====== RECORDED INFORMATION ======
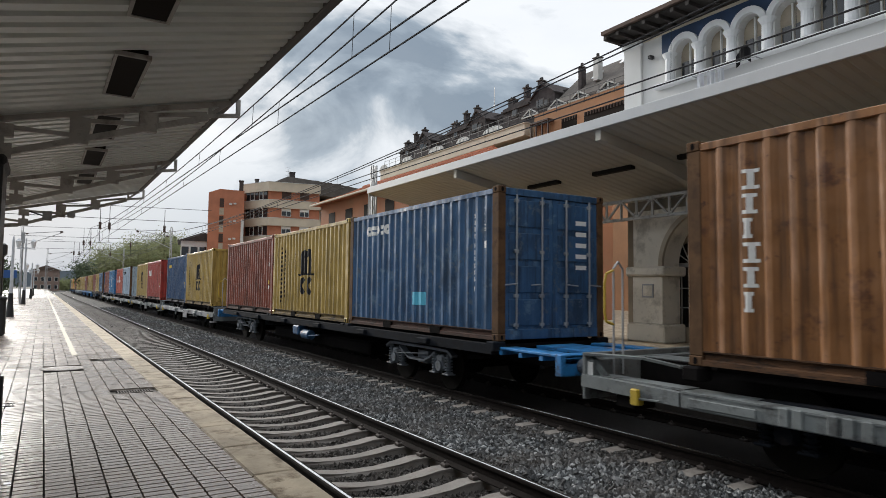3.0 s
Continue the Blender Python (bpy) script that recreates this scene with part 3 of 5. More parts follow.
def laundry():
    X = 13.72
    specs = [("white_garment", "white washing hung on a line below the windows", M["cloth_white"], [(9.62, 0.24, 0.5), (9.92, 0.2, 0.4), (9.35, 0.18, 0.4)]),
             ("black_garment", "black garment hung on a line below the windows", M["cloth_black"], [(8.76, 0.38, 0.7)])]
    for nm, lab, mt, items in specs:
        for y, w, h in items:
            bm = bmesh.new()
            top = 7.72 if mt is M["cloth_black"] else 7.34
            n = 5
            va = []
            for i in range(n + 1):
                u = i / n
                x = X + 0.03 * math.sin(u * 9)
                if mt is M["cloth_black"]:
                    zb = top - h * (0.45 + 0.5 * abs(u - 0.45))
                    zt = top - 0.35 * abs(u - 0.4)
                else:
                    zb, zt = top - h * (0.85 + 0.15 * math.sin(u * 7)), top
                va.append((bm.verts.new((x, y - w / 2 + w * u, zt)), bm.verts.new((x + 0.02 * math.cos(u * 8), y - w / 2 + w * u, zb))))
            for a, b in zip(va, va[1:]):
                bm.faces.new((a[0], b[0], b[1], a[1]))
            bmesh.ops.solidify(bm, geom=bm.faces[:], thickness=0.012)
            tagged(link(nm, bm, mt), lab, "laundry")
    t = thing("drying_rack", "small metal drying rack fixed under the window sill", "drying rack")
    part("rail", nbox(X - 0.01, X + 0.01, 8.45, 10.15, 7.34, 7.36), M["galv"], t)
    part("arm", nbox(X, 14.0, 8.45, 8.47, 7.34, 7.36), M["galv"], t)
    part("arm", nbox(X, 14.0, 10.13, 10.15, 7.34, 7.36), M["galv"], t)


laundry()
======
:: WHAT THE TASK REQUIRES ::
Please transcribe the material above exactly as written. Leave the pictures out.

:: RESPONSE TO THIS TASK ::
3.0 s
Continue the Blender Python (bpy) script that recreates this scene with part 3 of 5. More parts follow.
def laundry():
    X = 13.72
    specs = [("white_garment", "white washing hung on a line below the windows", M["cloth_white"], [(9.62, 0.24, 0.5), (9.92, 0.2, 0.4), (9.35, 0.18, 0.4)]),
             ("black_garment", "black garment hung on a line below the windows", M["cloth_black"], [(8.76, 0.38, 0.7)])]
    for nm, lab, mt, items in specs:
        for y, w, h in items:
            bm = bmesh.new()
            top = 7.72 if mt is M["cloth_black"] else 7.34
            n = 5
            va = []
            for i in range(n + 1):
                u = i / n
                x = X + 0.03 * math.sin(u * 9)
                if mt is M["cloth_black"]:
                    zb = top - h * (0.45 + 0.5 * abs(u - 0.45))
                    zt = top - 0.35 * abs(u - 0.4)
                else:
                    zb, zt = top - h * (0.85 + 0.15 * math.sin(u * 7)), top
                va.append((bm.verts.new((x, y - w / 2 + w * u, zt)), bm.verts.new((x + 0.02 * math.cos(u * 8), y - w / 2 + w * u, zb))))
            for a, b in zip(va, va[1:]):
                bm.faces.new((a[0], b[0], b[1], a[1]))
            bmesh.ops.solidify(bm, geom=bm.faces[:], thickness=0.012)
            tagged(link(nm, bm, mt), lab, "laundry")
    t = thing("drying_rack", "small metal drying rack fixed under the window sill", "drying rack")
    part("rail", nbox(X - 0.01, X + 0.01, 8.45, 10.15, 7.34, 7.36), M["galv"], t)
    part("arm", nbox(X, 14.0, 8.45, 8.47, 7.34, 7.36), M["galv"], t)
    part("arm", nbox(X, 14.0, 10.13, 10.15, 7.34, 7.36), M["galv"], t)


laundry()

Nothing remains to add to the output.